Data lines =>
^^^^^^^^^^^^^^^^

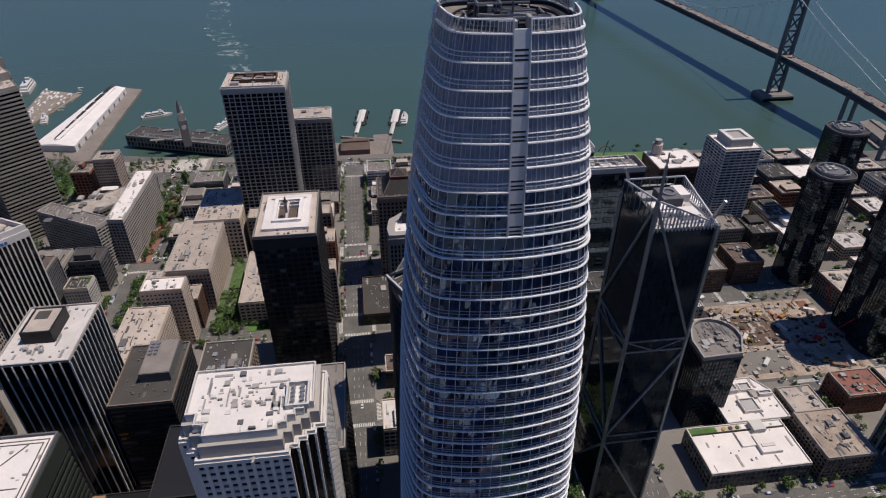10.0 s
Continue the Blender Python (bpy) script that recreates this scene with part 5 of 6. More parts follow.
# transit hall with a garden roof
th = building("transit_hall", rect(-166, 220, 22, 66), 24, "long transit hall with a garden on its roof", PALE, GL_BLUE, 6.5, 1.2, 6.0, 0.5, 1.5, SHRUBS, WHITE, 0, count=False)
obj("lawn", *prism(disc(-154, 0, 14, 11, 24), 21.2, 21.4), GRASS, th)
obj("garden_path", *ring(disc(-155, 0, 20, 14.5, 28), disc(-155, 0, 18, 12.6, 28), 21.2, 21.36), PAVING, th)
obj("garden_path", *tube([(-190, -14, 21.3), (-184, -4, 21.3), (-178, -2, 21.3), (-175, 6, 21.3)], 1.1), PAVING, th)
building("office_building", rect(-192, -168, 10, 56), 46, "black glass block beside the garden", BLACK, GL_DARK, 3.9, 0.6, 3, 0.2, 2, ROOF_DARK, WHITE, 3, count=False)
building("office_building", rect(-272, -232, 36, 68), 20, "low car deck with planted terraces", CONCRETE, GL_DARK, 3.3, 1.4, 4.0, 0.8, 1, ROOF_TAN, CONCRETE, 3, count=False)
# added block: its bulk and black roof stand in for the gap's shade
building("office_building", rect(-124, -76, -172, -134), 72, "added black block that darkens the shaded gap between towers", BLACK, GL_DARK, 3.9, 0.9, 3.0, 0.4, 3, BLACK, DARK, -1, count=False)
# added low block: dark walls and roof imitate the shaded street
building("office_building", rect(-334, -280, -62, -8), 14, "added low block with a felt roof, dark for tower shade", DARK, GL_DARK, 3.9, 0.9, 3.0, 0.4, 2, ROOF_DARK, BROWN, 4, count=False)
# added low block, coloured black where the ground lies in tower shade
building("office_building", rect(-128, -78, -232, -178), 12, "added low block, roofed black for the shade between towers", BLACK, GL_DARK, 4.0, 0.9, 3.0, 0.4, 2, BLACK, DARK, -1, count=False)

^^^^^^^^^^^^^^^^

Output each line exactly; omit every picture.

10.0 s
Continue the Blender Python (bpy) script that recreates this scene with part 5 of 6. More parts follow.
# transit hall with a garden roof
th = building("transit_hall", rect(-166, 220, 22, 66), 24, "long transit hall with a garden on its roof", PALE, GL_BLUE, 6.5, 1.2, 6.0, 0.5, 1.5, SHRUBS, WHITE, 0, count=False)
obj("lawn", *prism(disc(-154, 0, 14, 11, 24), 21.2, 21.4), GRASS, th)
obj("garden_path", *ring(disc(-155, 0, 20, 14.5, 28), disc(-155, 0, 18, 12.6, 28), 21.2, 21.36), PAVING, th)
obj("garden_path", *tube([(-190, -14, 21.3), (-184, -4, 21.3), (-178, -2, 21.3), (-175, 6, 21.3)], 1.1), PAVING, th)
building("office_building", rect(-192, -168, 10, 56), 46, "black glass block beside the garden", BLACK, GL_DARK, 3.9, 0.6, 3, 0.2, 2, ROOF_DARK, WHITE, 3, count=False)
building("office_building", rect(-272, -232, 36, 68), 20, "low car deck with planted terraces", CONCRETE, GL_DARK, 3.3, 1.4, 4.0, 0.8, 1, ROOF_TAN, CONCRETE, 3, count=False)
# added block: its bulk and black roof stand in for the gap's shade
building("office_building", rect(-124, -76, -172, -134), 72, "added black block that darkens the shaded gap between towers", BLACK, GL_DARK, 3.9, 0.9, 3.0, 0.4, 3, BLACK, DARK, -1, count=False)
# added low block: dark walls and roof imitate the shaded street
building("office_building", rect(-334, -280, -62, -8), 14, "added low block with a felt roof, dark for tower shade", DARK, GL_DARK, 3.9, 0.9, 3.0, 0.4, 2, ROOF_DARK, BROWN, 4, count=False)
# added low block, coloured black where the ground lies in tower shade
building("office_building", rect(-128, -78, -232, -178), 12, "added low block, roofed black for the shade between towers", BLACK, GL_DARK, 4.0, 0.9, 3.0, 0.4, 2, BLACK, DARK, -1, count=False)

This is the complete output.